In the Middle East, Trump will be missed by the leaders of Israel and the Gulf Arab states, who vehemently opposed Obama’s diplomacy with Iran and embraced Trump’s “maximum pressure” campaign on Tehran.
After four years of a virtual carte blanche for those allies from the White House, the next administration has signaled that it will return the U.S. to the nuclear deal with Iran and that it will “reassess” relations with Saudi Arabia, including U.S. support for the Saudi-led war in Yemen.
“Nobody really wants to see President Trump go among all our allies” in the Middle East, James Jeffrey, the U.S. envoy to Syria and to the global coalition against the Islamic State group, told Defense One.
Outside the Middle East, America’s standing in the world has taken a hit while Trump has been in the White House, according to an international survey by the Pew Research Center. In several countries, America’s favorability rating reached its lowest point since the Pew surveys began nearly 20 years ago.
But across Asia, despite lingering doubts about its intentions and resolve, the U.S. is still seen as the region’s best hope of preventing China from dominating its smaller neighbors, said James Zumwalt, a former senior U.S. diplomat who is chairman of the Japan-America Society in Washington, D.C.

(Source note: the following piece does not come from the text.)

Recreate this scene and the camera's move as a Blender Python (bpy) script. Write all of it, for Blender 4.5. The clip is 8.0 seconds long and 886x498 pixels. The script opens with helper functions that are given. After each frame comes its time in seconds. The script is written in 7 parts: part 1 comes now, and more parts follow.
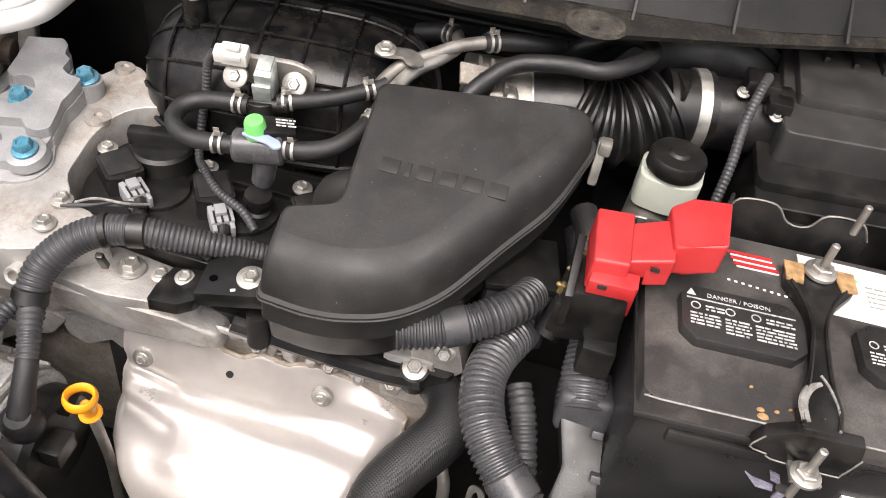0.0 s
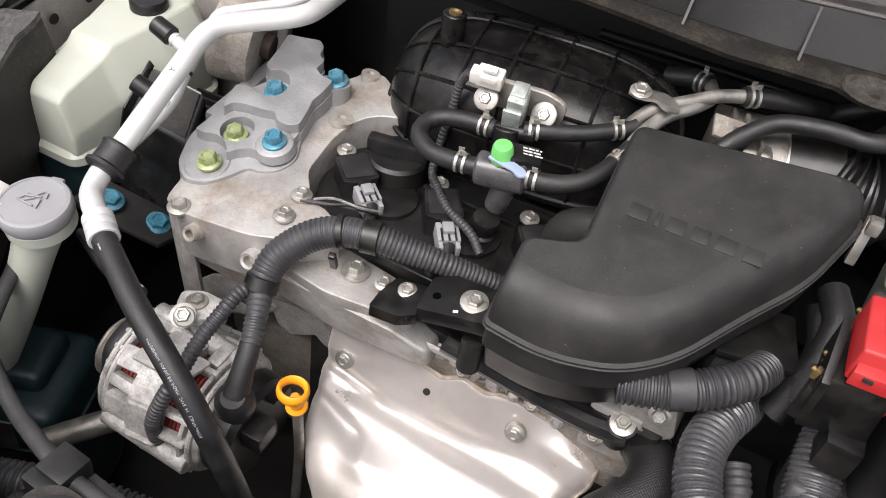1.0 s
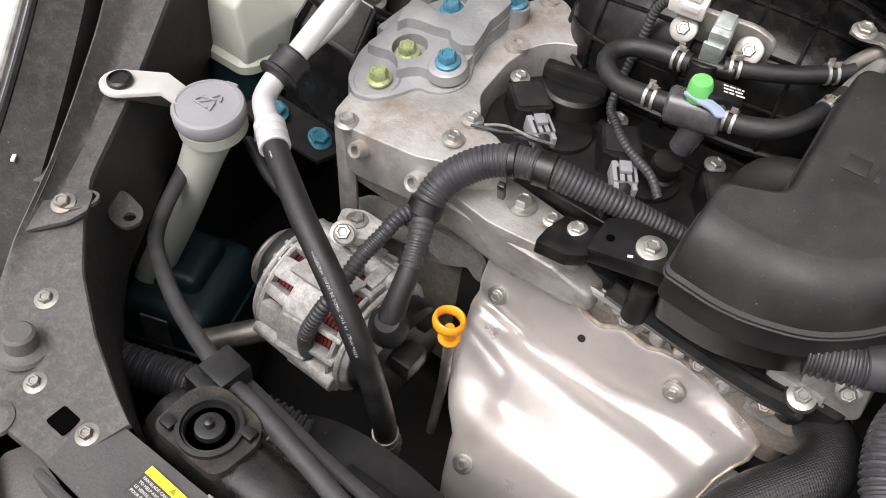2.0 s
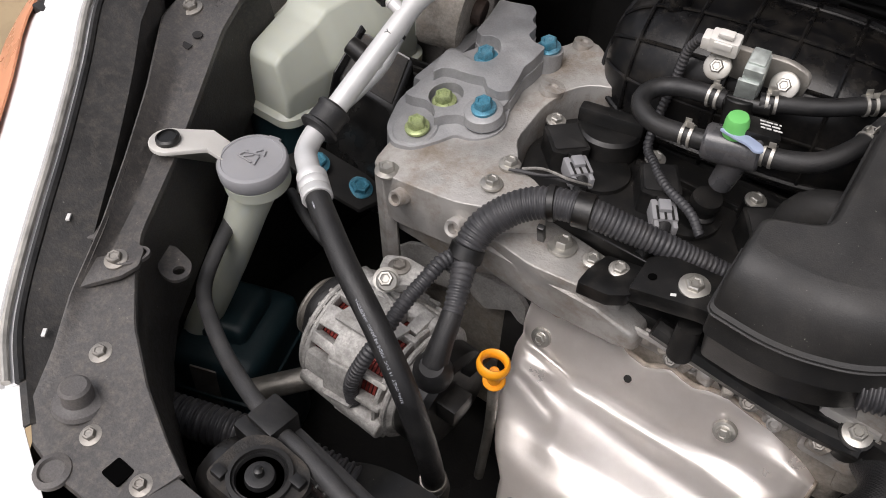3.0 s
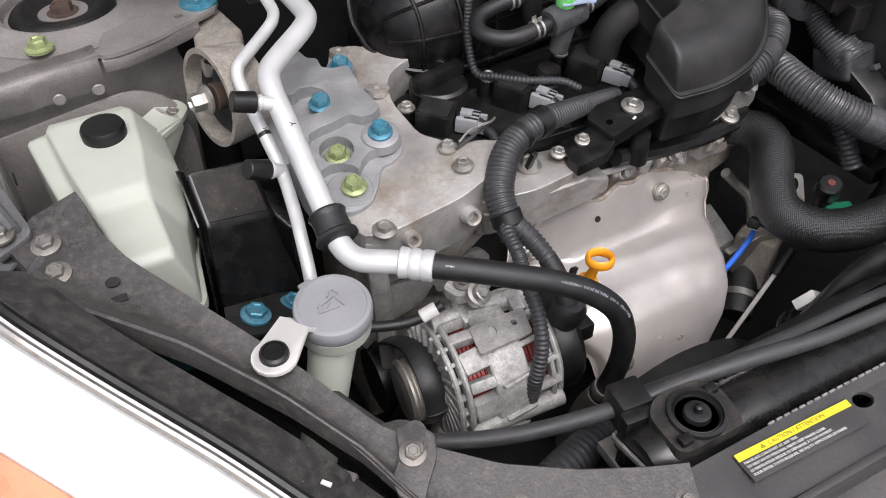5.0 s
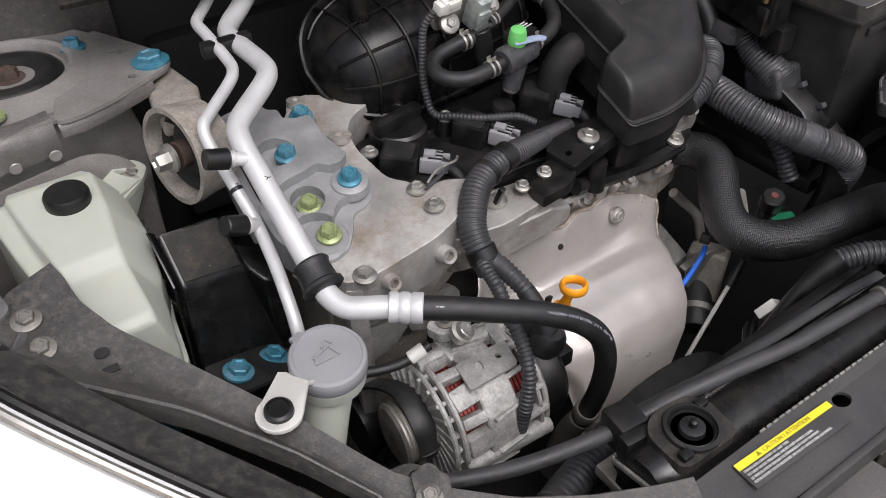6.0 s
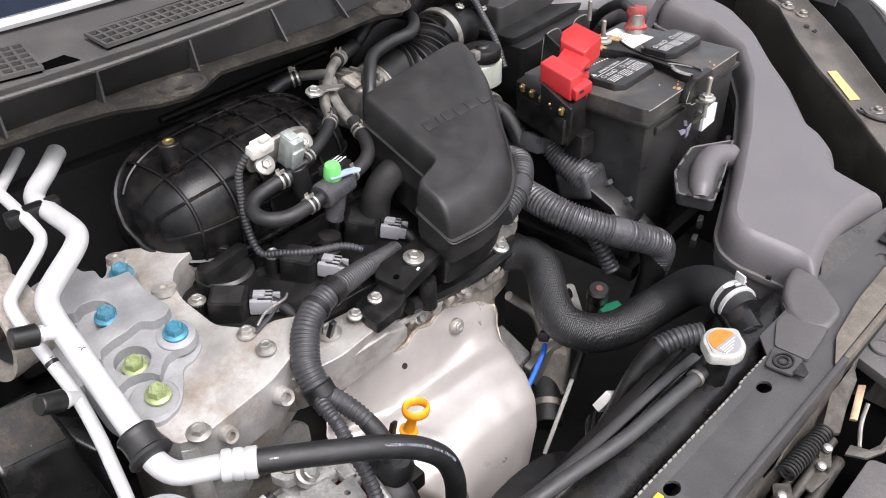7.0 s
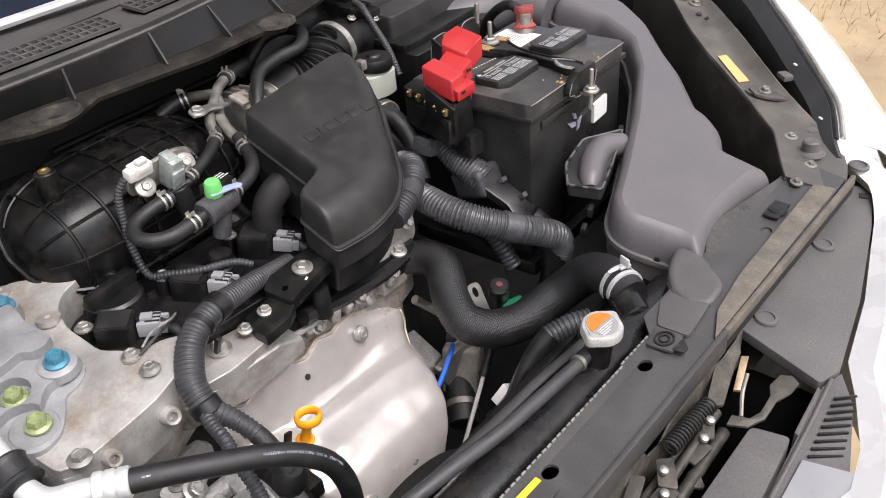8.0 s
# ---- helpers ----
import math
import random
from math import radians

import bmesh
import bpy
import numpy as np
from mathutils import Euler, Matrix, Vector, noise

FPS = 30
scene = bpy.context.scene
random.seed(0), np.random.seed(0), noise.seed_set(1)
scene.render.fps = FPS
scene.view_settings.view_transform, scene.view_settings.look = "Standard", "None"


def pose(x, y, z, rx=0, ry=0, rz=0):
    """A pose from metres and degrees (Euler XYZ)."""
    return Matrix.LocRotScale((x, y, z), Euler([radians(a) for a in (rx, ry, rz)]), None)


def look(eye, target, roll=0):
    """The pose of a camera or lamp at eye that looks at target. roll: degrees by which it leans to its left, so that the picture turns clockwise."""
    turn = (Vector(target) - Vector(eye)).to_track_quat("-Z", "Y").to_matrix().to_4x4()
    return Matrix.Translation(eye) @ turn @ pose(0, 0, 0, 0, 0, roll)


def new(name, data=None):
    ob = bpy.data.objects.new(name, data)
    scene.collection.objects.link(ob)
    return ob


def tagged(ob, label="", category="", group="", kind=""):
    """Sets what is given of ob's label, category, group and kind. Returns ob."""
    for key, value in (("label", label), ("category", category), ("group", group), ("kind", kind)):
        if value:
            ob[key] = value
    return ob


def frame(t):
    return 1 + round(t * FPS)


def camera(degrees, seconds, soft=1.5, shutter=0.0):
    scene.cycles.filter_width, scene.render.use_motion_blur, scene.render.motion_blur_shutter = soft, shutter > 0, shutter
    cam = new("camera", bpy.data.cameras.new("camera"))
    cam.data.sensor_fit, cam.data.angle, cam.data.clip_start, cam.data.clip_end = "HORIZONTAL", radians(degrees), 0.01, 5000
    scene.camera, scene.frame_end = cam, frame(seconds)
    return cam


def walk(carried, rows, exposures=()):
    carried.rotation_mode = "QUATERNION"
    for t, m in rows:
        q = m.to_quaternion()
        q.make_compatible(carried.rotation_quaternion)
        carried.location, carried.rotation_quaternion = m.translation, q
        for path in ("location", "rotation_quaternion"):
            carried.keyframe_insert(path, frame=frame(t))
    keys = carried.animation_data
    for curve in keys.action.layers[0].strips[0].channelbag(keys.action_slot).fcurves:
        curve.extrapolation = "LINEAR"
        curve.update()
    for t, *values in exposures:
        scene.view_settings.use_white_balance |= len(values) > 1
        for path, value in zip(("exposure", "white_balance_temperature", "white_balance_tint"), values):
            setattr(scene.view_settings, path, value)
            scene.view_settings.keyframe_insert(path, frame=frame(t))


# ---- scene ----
cam = camera(56.5, 8.0, 1.0)
PATH = [
    (0, (0.026, 0.148, 1.43), (-0.139, 1.594, 0.058), 10.4),
    (0.5, (-0.015, 0.145, 1.424), (-0.379, 1.584, 0.083), 10.7),
    (1, (-0.047, 0.141, 1.415), (-0.543, 1.508, 0.043), 10.5),
    (1.5, (-0.083, 0.139, 1.397), (-0.645, 1.367, -0.079), 9.8),
    (1.7, (-0.088, 0.136, 1.386), (-0.688, 1.315, -0.115), 9.5),
    (2.8, (-0.084, 0.139, 1.373), (-0.903, 1.228, -0.091), 4.3),
    (3, (-0.085, 0.134, 1.383), (-0.892, 1.276, -0.048), 3.2),
    (3.5, (-0.183, 0.143, 1.376), (-0.753, 1.521, 0.043), 3.0),
    (3.6, (-0.231, 0.152, 1.372), (-0.708, 1.585, 0.06), 2.7),
    (3.7, (-0.3, 0.162, 1.374), (-0.628, 1.647, 0.075), 1.9),
    (3.8, (-0.364, 0.174, 1.377), (-0.465, 1.711, 0.101), 0.4),
    (3.9, (-0.412, 0.159, 1.38), (-0.305, 1.693, 0.102), -0.7),
    (4, (-0.443, 0.143, 1.394), (-0.183, 1.629, 0.082), -0.5),
    (4.5, (-0.569, 0.059, 1.378), (-0.04, 1.461, 0.054), -0.3),
    (4.7, (-0.599, 0.05, 1.382), (-0.016, 1.392, 0.019), -0.7),
    (5.8, (-0.684, 0.08, 1.399), (0.111, 1.326, 0.052), -0.9),
    (6, (-0.679, 0.079, 1.402), (0.164, 1.328, 0.087), -1.0),
    (6.5, (-0.651, 0.072, 1.423), (0.354, 1.296, 0.202), -1.5),
    (7, (-0.636, 0.058, 1.434), (0.522, 1.224, 0.294), -1.7),
    (7.5, (-0.624, 0.049, 1.44), (0.609, 1.178, 0.342), -3.0),
    (8, (-0.586, -0.016, 1.423), (0.632, 1.116, 0.311), -5.0),
]
walk(cam, [(t, look(eye, target, roll)) for t, eye, target, roll in PATH],
     [(0.0, 1.15, 6700, 15), (0.5, 0.80, 6650, 15), (1.0, 0.84, 6500, 15), (1.5, 0.97, 6500, 15), (3.0, 0.24, 6500, 15), (3.5, 0.24, 6500, 15), (4.0, 0.49, 6300, 15), (4.5, 0.60, 6250, 15),
      (6.0, 0.25, 6300, 15), (6.5, 0.58, 6250, 15), (7.0, 1.09, 6250, 15), (7.5, 1.17, 6300, 15), (8.0, 0.82, 6350, 15)])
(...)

“The good news is while we lost a lot of our goodwill in Asia, the Chinese haven’t done well in the last four years,” Zumwalt said. “In Asia, China looms so large. There’s no alternative other than the United States as the hedge, the power that you can balance, so you’re not solely depending on China.”
For European allies, Trump’s exit could remove an excuse for inaction and force them to take a more active role in tackling security and trade challenges, said Roderich Kiesewetter, a member of the Foreign Affairs Committee in the German Bundestag with Chancellor Angela Merkel’s Christian Democratic Union party.
“Now we cannot see the United States as a scapegoat for anything that goes wrong in the world,” Kiesewetter said. “We have to fulfill and accomplish our own homework. In the last few years we could avoid this, because we saw Trump as a way to avoid our improvement.”